▶ _Work to complete_: Gather up the lines that contain "radians".

▶ _Source material_:
········

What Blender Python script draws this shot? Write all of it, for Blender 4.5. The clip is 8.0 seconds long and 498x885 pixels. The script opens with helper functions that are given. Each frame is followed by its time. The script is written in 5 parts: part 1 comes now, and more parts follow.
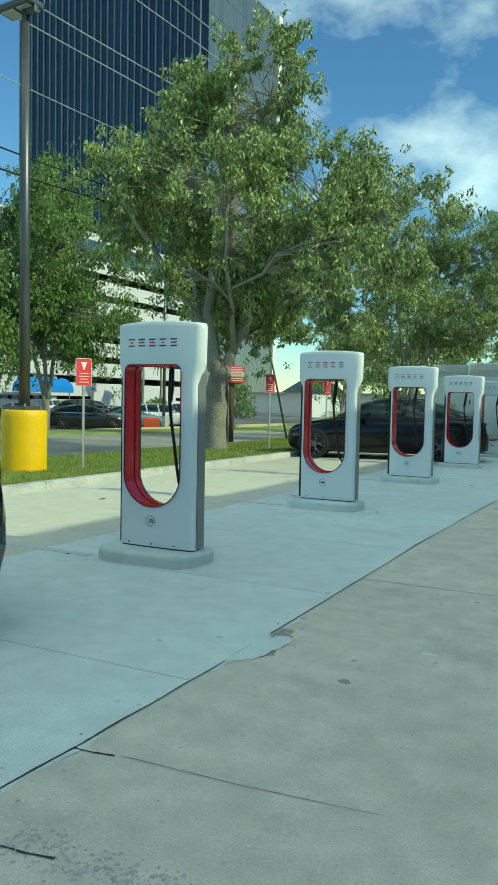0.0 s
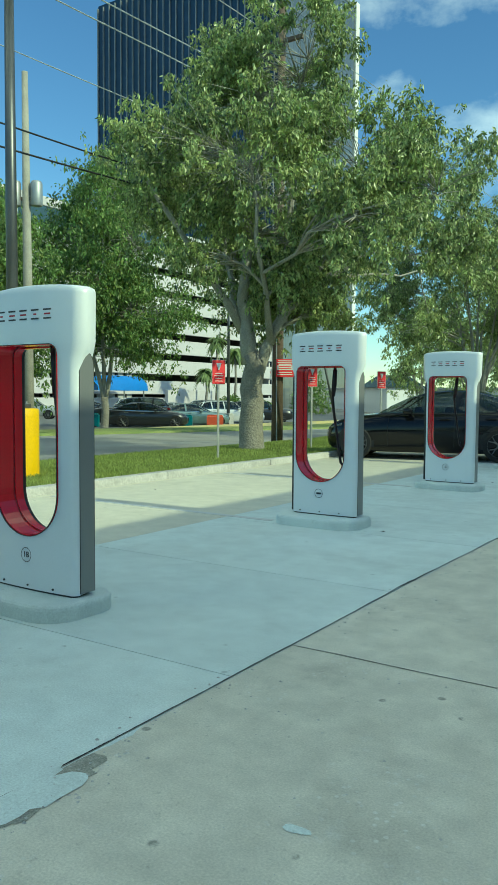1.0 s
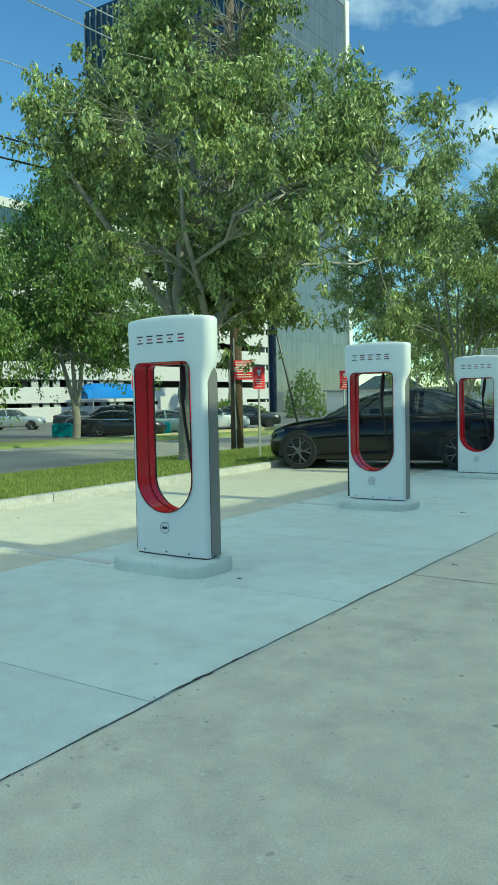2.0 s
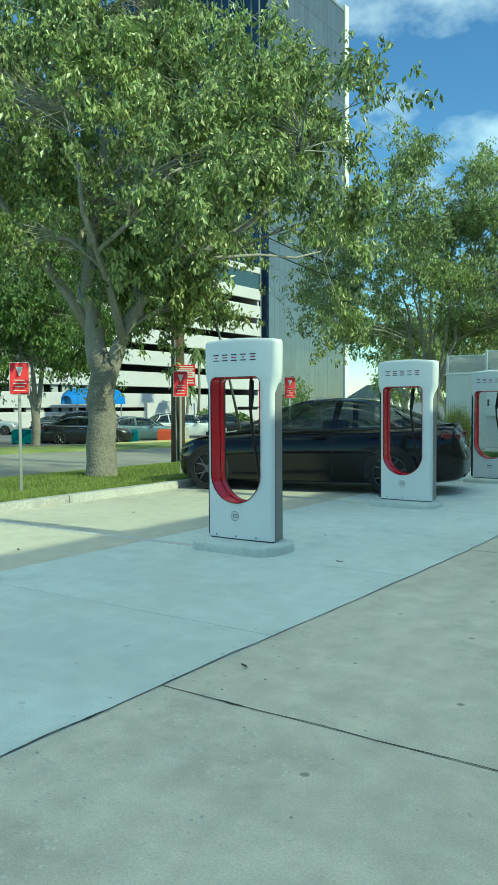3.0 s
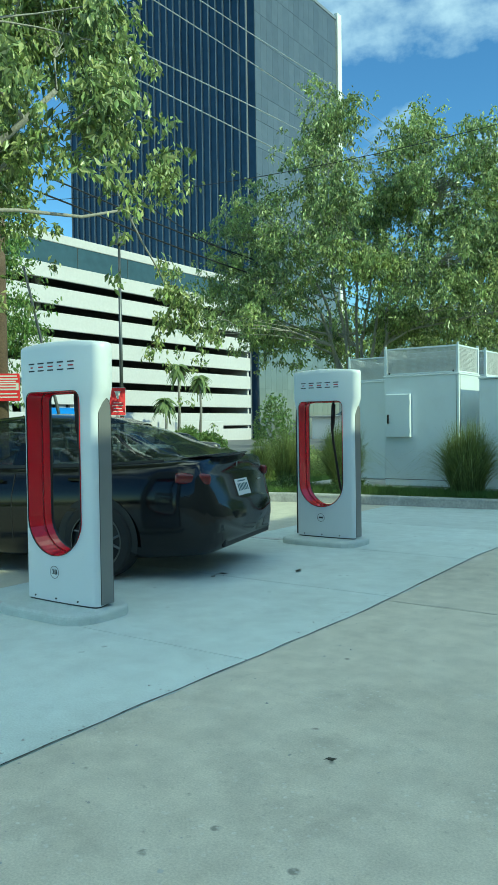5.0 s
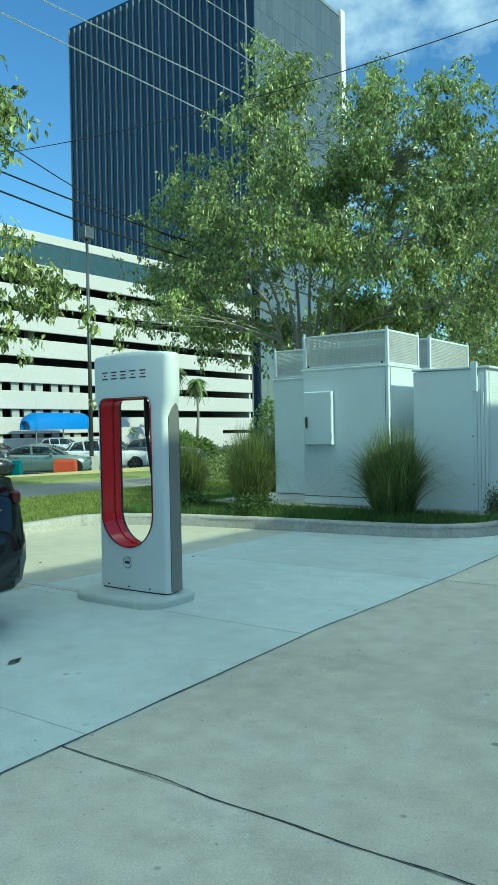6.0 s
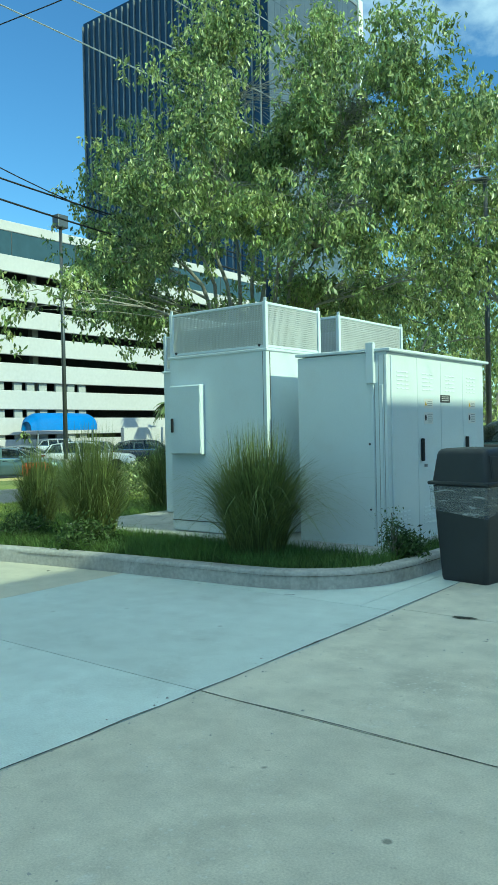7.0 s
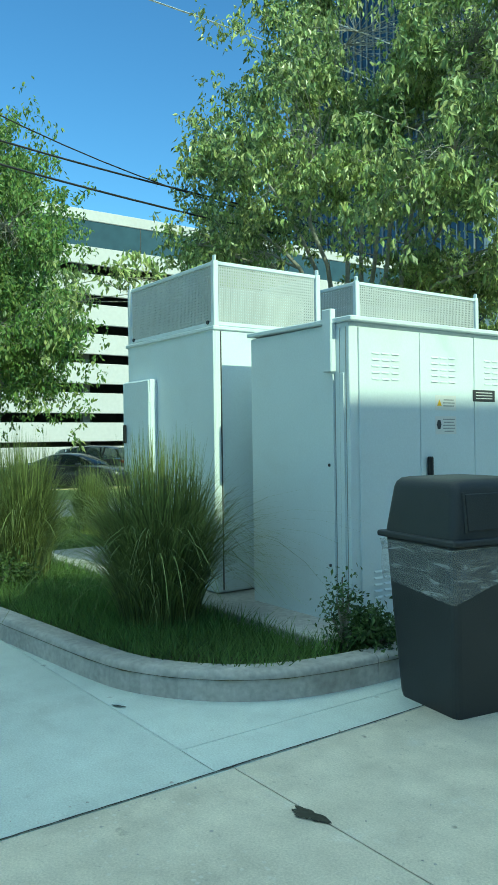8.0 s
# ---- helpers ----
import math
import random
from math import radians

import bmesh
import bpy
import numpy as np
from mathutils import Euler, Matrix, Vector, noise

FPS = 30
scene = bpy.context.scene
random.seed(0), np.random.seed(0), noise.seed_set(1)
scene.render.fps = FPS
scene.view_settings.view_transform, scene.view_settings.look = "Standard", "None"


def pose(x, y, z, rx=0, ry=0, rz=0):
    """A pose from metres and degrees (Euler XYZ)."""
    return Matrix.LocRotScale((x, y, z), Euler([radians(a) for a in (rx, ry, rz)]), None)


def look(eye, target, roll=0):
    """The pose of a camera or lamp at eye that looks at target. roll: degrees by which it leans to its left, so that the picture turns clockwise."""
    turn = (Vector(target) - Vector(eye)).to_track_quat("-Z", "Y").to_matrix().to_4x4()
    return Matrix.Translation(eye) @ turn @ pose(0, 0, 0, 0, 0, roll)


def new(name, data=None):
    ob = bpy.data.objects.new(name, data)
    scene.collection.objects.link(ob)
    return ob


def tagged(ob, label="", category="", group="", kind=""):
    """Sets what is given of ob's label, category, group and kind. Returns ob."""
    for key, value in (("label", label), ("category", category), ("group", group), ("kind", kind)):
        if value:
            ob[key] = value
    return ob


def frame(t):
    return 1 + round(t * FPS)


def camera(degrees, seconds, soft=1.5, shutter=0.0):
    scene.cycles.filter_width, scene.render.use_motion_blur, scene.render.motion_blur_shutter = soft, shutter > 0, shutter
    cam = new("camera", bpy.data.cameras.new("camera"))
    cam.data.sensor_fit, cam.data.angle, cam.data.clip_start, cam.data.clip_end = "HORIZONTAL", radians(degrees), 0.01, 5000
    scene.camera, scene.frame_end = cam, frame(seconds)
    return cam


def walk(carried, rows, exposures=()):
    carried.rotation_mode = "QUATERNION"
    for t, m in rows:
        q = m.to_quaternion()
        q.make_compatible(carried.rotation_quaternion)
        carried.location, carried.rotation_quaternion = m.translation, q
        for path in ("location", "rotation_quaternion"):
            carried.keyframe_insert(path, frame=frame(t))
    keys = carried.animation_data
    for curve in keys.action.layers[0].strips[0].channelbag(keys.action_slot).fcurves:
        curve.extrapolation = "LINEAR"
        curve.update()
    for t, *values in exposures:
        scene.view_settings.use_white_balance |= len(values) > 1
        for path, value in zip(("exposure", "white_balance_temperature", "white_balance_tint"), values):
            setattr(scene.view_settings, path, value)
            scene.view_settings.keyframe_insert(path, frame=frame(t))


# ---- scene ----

········

▶ _Completed task_:
from math import radians
    return Matrix.LocRotScale((x, y, z), Euler([radians(a) for a in (rx, ry, rz)]), None)
    cam.data.sensor_fit, cam.data.angle, cam.data.clip_start, cam.data.clip_end = "HORIZONTAL", radians(degrees), 0.01, 5000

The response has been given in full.